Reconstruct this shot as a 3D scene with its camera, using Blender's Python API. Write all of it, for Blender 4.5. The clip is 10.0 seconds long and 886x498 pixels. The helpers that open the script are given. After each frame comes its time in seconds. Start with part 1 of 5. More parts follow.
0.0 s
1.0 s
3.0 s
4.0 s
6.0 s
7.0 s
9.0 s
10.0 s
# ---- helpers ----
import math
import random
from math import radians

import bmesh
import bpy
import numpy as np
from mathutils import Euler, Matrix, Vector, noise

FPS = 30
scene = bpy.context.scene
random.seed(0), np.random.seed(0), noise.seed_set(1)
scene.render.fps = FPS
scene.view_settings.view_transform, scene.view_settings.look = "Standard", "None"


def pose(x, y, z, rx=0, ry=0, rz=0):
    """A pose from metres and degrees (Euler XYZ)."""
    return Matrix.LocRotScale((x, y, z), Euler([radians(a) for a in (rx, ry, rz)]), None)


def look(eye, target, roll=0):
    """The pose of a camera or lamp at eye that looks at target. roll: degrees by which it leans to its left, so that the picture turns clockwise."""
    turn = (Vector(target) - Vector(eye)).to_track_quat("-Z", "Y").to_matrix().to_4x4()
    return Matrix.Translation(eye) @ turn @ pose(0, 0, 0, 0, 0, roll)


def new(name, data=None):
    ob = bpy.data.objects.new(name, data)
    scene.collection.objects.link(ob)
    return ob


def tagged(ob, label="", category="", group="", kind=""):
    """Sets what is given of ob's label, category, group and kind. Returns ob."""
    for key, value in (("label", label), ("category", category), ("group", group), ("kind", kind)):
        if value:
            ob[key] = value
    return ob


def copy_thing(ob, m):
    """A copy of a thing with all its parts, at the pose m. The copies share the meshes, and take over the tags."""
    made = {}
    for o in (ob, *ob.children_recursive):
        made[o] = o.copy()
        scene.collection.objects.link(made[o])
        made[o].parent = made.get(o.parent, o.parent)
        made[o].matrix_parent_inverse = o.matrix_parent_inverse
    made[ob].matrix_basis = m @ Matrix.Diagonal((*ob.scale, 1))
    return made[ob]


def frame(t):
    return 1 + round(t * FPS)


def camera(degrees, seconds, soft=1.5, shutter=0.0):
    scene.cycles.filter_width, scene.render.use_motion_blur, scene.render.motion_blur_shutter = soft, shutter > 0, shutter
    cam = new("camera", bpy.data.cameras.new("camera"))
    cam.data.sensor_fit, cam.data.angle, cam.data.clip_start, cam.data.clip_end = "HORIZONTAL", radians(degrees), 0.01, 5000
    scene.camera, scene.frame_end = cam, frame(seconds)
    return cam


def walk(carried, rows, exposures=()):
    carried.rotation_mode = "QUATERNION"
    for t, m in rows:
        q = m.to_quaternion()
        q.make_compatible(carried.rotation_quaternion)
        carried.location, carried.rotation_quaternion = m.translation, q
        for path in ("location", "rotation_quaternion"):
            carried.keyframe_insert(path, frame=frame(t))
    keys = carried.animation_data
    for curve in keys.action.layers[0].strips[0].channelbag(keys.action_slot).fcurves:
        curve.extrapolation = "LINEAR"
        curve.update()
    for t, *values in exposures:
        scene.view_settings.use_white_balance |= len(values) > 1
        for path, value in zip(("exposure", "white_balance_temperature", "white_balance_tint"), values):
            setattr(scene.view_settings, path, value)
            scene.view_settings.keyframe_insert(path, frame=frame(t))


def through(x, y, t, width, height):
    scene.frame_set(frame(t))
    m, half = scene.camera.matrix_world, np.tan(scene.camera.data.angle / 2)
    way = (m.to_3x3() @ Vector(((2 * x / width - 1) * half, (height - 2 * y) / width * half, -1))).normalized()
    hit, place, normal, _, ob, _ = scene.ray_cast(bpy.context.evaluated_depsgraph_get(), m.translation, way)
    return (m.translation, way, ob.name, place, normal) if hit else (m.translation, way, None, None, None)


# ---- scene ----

◇ ◇ ◇ ◇ ◇ ◇ ◇

- _INSTRUCTIONS TO FOLLOW_
Lines from the start of the material above through the line containing "scene = bpy.context.scene" are to be duplicated exactly, and only those.

- _OUTPUT FOR THIS EXERCISE_
Reconstruct this shot as a 3D scene with its camera, using Blender's Python API. Write all of it, for Blender 4.5. The clip is 10.0 seconds long and 886x498 pixels. The helpers that open the script are given. After each frame comes its time in seconds. Start with part 1 of 5. More parts follow.
0.0 s
1.0 s
3.0 s
4.0 s
6.0 s
7.0 s
9.0 s
10.0 s
# ---- helpers ----
import math
import random
from math import radians

import bmesh
import bpy
import numpy as np
from mathutils import Euler, Matrix, Vector, noise

FPS = 30
scene = bpy.context.scene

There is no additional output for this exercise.